#### Collected data
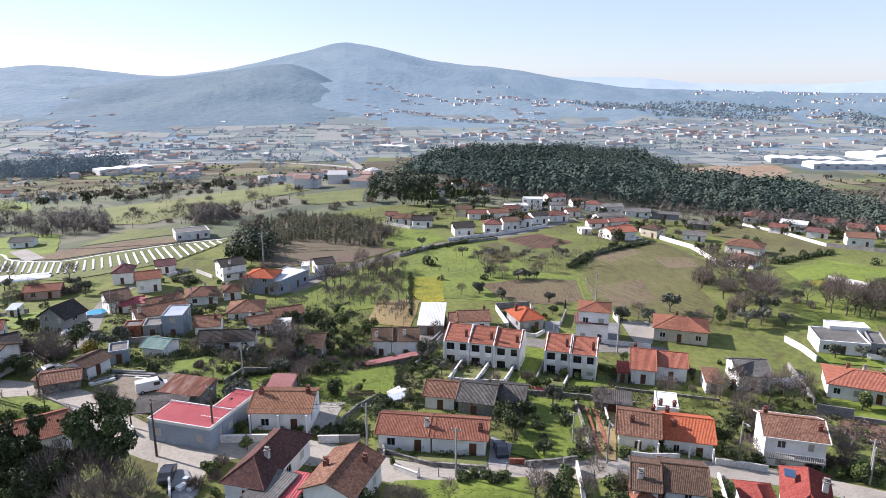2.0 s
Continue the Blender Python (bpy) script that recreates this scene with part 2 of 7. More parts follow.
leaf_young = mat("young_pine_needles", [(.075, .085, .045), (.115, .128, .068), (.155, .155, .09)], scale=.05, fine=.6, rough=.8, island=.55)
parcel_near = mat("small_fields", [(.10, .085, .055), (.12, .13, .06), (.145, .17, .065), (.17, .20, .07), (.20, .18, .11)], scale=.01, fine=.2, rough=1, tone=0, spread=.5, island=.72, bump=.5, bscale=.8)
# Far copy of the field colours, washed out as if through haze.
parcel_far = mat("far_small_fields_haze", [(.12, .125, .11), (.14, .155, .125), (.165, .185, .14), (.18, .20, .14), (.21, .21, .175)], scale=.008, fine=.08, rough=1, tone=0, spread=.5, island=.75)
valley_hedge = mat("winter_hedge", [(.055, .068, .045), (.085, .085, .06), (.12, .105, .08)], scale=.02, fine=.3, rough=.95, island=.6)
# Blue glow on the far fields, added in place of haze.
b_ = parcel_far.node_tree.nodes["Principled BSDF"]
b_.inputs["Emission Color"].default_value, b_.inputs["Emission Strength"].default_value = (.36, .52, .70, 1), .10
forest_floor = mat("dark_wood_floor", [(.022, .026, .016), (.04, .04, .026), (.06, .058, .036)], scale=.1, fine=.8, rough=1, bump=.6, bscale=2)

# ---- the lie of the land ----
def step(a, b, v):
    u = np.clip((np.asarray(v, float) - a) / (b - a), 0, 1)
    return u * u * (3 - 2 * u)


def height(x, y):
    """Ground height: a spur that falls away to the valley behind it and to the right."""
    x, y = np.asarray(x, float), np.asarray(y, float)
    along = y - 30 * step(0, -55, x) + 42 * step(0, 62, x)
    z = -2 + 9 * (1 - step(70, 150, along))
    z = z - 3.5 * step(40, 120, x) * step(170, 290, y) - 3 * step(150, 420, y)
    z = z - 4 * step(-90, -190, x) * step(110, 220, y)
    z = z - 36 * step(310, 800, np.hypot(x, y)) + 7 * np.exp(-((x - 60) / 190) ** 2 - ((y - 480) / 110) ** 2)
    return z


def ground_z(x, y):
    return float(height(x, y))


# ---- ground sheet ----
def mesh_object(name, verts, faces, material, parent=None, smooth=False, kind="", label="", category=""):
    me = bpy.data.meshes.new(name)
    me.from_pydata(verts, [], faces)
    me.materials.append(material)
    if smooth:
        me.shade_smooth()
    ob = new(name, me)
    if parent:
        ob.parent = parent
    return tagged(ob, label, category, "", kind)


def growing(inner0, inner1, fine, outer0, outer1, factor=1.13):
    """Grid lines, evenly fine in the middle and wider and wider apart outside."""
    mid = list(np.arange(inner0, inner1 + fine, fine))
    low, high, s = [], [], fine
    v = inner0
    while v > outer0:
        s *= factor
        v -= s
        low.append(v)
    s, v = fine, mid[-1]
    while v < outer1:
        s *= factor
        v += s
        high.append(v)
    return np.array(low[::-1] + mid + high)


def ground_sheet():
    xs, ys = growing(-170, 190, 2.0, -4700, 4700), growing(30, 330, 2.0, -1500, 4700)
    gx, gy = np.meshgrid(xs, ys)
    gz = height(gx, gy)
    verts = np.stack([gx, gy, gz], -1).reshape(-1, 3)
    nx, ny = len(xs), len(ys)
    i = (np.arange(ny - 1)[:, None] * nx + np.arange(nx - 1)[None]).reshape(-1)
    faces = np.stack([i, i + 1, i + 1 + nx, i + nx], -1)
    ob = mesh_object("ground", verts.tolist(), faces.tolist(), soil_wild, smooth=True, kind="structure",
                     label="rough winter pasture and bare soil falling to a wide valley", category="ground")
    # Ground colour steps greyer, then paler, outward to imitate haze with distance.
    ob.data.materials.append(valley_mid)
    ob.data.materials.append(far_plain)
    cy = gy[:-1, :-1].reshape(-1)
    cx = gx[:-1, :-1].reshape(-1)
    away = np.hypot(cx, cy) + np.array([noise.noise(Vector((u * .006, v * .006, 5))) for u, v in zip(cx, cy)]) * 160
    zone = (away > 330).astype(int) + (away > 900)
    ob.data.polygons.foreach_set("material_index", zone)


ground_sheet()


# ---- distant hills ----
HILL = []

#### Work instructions
Do not copy the pictures, but repeat every line exactly.

#### Result
2.0 s
Continue the Blender Python (bpy) script that recreates this scene with part 2 of 7. More parts follow.
leaf_young = mat("young_pine_needles", [(.075, .085, .045), (.115, .128, .068), (.155, .155, .09)], scale=.05, fine=.6, rough=.8, island=.55)
parcel_near = mat("small_fields", [(.10, .085, .055), (.12, .13, .06), (.145, .17, .065), (.17, .20, .07), (.20, .18, .11)], scale=.01, fine=.2, rough=1, tone=0, spread=.5, island=.72, bump=.5, bscale=.8)
# Far copy of the field colours, washed out as if through haze.
parcel_far = mat("far_small_fields_haze", [(.12, .125, .11), (.14, .155, .125), (.165, .185, .14), (.18, .20, .14), (.21, .21, .175)], scale=.008, fine=.08, rough=1, tone=0, spread=.5, island=.75)
valley_hedge = mat("winter_hedge", [(.055, .068, .045), (.085, .085, .06), (.12, .105, .08)], scale=.02, fine=.3, rough=.95, island=.6)
# Blue glow on the far fields, added in place of haze.
b_ = parcel_far.node_tree.nodes["Principled BSDF"]
b_.inputs["Emission Color"].default_value, b_.inputs["Emission Strength"].default_value = (.36, .52, .70, 1), .10
forest_floor = mat("dark_wood_floor", [(.022, .026, .016), (.04, .04, .026), (.06, .058, .036)], scale=.1, fine=.8, rough=1, bump=.6, bscale=2)

# ---- the lie of the land ----
def step(a, b, v):
    u = np.clip((np.asarray(v, float) - a) / (b - a), 0, 1)
    return u * u * (3 - 2 * u)


def height(x, y):
    """Ground height: a spur that falls away to the valley behind it and to the right."""
    x, y = np.asarray(x, float), np.asarray(y, float)
    along = y - 30 * step(0, -55, x) + 42 * step(0, 62, x)
    z = -2 + 9 * (1 - step(70, 150, along))
    z = z - 3.5 * step(40, 120, x) * step(170, 290, y) - 3 * step(150, 420, y)
    z = z - 4 * step(-90, -190, x) * step(110, 220, y)
    z = z - 36 * step(310, 800, np.hypot(x, y)) + 7 * np.exp(-((x - 60) / 190) ** 2 - ((y - 480) / 110) ** 2)
    return z


def ground_z(x, y):
    return float(height(x, y))


# ---- ground sheet ----
def mesh_object(name, verts, faces, material, parent=None, smooth=False, kind="", label="", category=""):
    me = bpy.data.meshes.new(name)
    me.from_pydata(verts, [], faces)
    me.materials.append(material)
    if smooth:
        me.shade_smooth()
    ob = new(name, me)
    if parent:
        ob.parent = parent
    return tagged(ob, label, category, "", kind)


def growing(inner0, inner1, fine, outer0, outer1, factor=1.13):
    """Grid lines, evenly fine in the middle and wider and wider apart outside."""
    mid = list(np.arange(inner0, inner1 + fine, fine))
    low, high, s = [], [], fine
    v = inner0
    while v > outer0:
        s *= factor
        v -= s
        low.append(v)
    s, v = fine, mid[-1]
    while v < outer1:
        s *= factor
        v += s
        high.append(v)
    return np.array(low[::-1] + mid + high)


def ground_sheet():
    xs, ys = growing(-170, 190, 2.0, -4700, 4700), growing(30, 330, 2.0, -1500, 4700)
    gx, gy = np.meshgrid(xs, ys)
    gz = height(gx, gy)
    verts = np.stack([gx, gy, gz], -1).reshape(-1, 3)
    nx, ny = len(xs), len(ys)
    i = (np.arange(ny - 1)[:, None] * nx + np.arange(nx - 1)[None]).reshape(-1)
    faces = np.stack([i, i + 1, i + 1 + nx, i + nx], -1)
    ob = mesh_object("ground", verts.tolist(), faces.tolist(), soil_wild, smooth=True, kind="structure",
                     label="rough winter pasture and bare soil falling to a wide valley", category="ground")
    # Ground colour steps greyer, then paler, outward to imitate haze with distance.
    ob.data.materials.append(valley_mid)
    ob.data.materials.append(far_plain)
    cy = gy[:-1, :-1].reshape(-1)
    cx = gx[:-1, :-1].reshape(-1)
    away = np.hypot(cx, cy) + np.array([noise.noise(Vector((u * .006, v * .006, 5))) for u, v in zip(cx, cy)]) * 160
    zone = (away > 330).astype(int) + (away > 900)
    ob.data.polygons.foreach_set("material_index", zone)


ground_sheet()


# ---- distant hills ----
HILL = []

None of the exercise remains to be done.